At the same time, a person recently told me that he and another person both want me to continue being a part of the anarchist scene. He said that this scene needs "elders" to be present and that I would count as being such since I have been an anarchist since the mid-90's. I have also recently spoken with a friend of mine who says that she wants to continue being a part of the anarchist scene, and being a positive support to it in some way, even though she is well aware of the various faults and drawbacks associated with the whole thing.
This whole thing leaves me wondering: who or what exactly is the anarchist scene anyway?! The person who told me that he still wants me to be a part of it also told me that he personally does not consider himself to be an "anarchist". And when I think about it, I believe that most people who are a part of the "anarchist scene" would not actually consider themselves to be "anarchist". Likewise, a lot of people who I know that would consider themselves to be "anarchist", or at least who have an affinity for that general worldview, are actually pretty isolated from other people who think and believe things similar to what they do. So there is a social scene that exists, but it is not necessarily "anarchist", and there are anarchists who exist, but they are not exactly a part of an anarchist social scene.
One of the things that was written recently as a result of that incident in Minneapolis was that one side of the conflict said that the people who are on the opposing side have "no right to consider themselves a part of any progressive or radical community". I find this to be interesting, since it assumes that considering oneself to be a part of such a thing would actually be desirable. I suppose that it would be desirable if one wants to have that particular kind of identity, or if one wants to have one's social needs met through certain people, but it is hard to pin any of this stuff down really, since the whole area seems to be so very vague and amorphous.
For example, what does it mean to be "a part of the anarchist scene"? Does one have to consider oneself to be "an anarchist"? Perhaps the phrase "radical scene" would be better, but then that opens the door to those who consider themselves to be "radical libertarians", which most people view as belonging to a separate and distinct social scene. One could then say "radical leftist" instead, but then there are those who consider themselves to be "post-left" (and not "libertarian"!) and who are not "left", but they are still a part of the same general milieu. That phrase that I quoted earlier used the word "progressive", which I don't think fits at all, because that opens the door to Obama-voting liberal Democrats, who most people acknowledge are a part of a separate scene altogether.
And what does it mean to be a part of the scene, no matter what label you call it?

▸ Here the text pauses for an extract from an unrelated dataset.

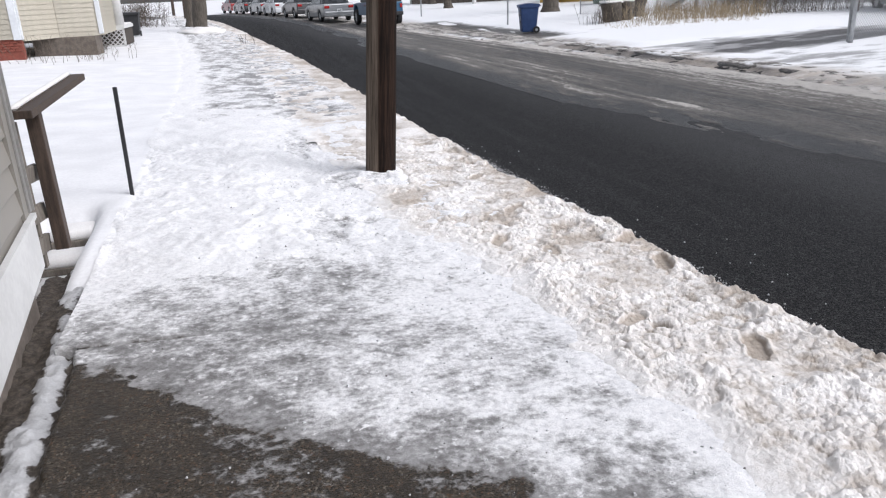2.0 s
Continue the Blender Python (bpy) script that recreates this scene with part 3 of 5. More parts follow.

Does one need to see certain people once a week in order to be a part of it? How about once a month? Is once a year too seldom? And how many people at a time does one need to see with such regularity in order to be a part of it? And which people does one need to see? Do online or long-distance interactions count, or does it need to be face-to-face? Does one need to be involved in particular projects, or does just going to parties and social events count? If you only speak with other radicals who feel similarly isolated and estranged from the scene, is one then still a part of the scene or is one instead a part of a separate parallel scene? At social events that are considered to be a part of the scene, if one is silent during the entire event is one still a part of it? What if one is talking the entire time and the others present are annoyed with your presence and are wishing that you would leave? In other words, how exactly does one retain or revoke one's membership with "the anarchist scene"?
I think that ultimately there really is no such thing as "the anarchist scene", "the anarchist community", and certainly not an "anarchist movement". I think that what really exists are various overlapping cliques and clubs, friendships and acquaintances. All notions of there being something greater than that are illusions and delusions that obscure the truth and cause unnecessary conflict and turmoil.
Thinking of this then reminds me of individualist anarchism, which is defined as being a kind of anarchism that "that emphasizes the individual and his or her will over external determinants such as groups, society, traditions, and ideological systems." Remembering this whole tendency is a relief for me, a breath of fresh air, since it reminds me that I (and everybody else) is free to choose what they want, what they believe, what they think, what they do and who they associate with, and are not beholden to anyone or anything else. So often, especially in the midst of these big conflicts and controversies, this is simply ignored or forgotten. If ideas of there being things like "an anarchist scene" are to exist, these ideas should serve the purpose of there being more clarity of thought. These ideas should not serve as yet another notion that dominates or intimidates people.
So that leaves me here in this situation, where I know a bunch of people, some of whom I feel closer to than others, some of whom I share more political beliefs in common with than others, and some of whom live in the same geographic area as me and others who do not. When I really think about it there are no people who I feel really close to who are involved with any of these big controversies that are taking place out there. My sense of cognitive dissonance comes about only when I conjure up notions of there being "an anarchist scene" and when I consider myself to be a part of such a thing. "The anarchist scene" does not exist, and I am not a part of it, although I know others who think otherwise. If people were to make specific requests to me personally, I would consider them, but I do not want to act out of a vague abstract sense of duty and obligation to some idea. All of the various dramas and foolishness that other people choose to engage in does not concern me, at the moment.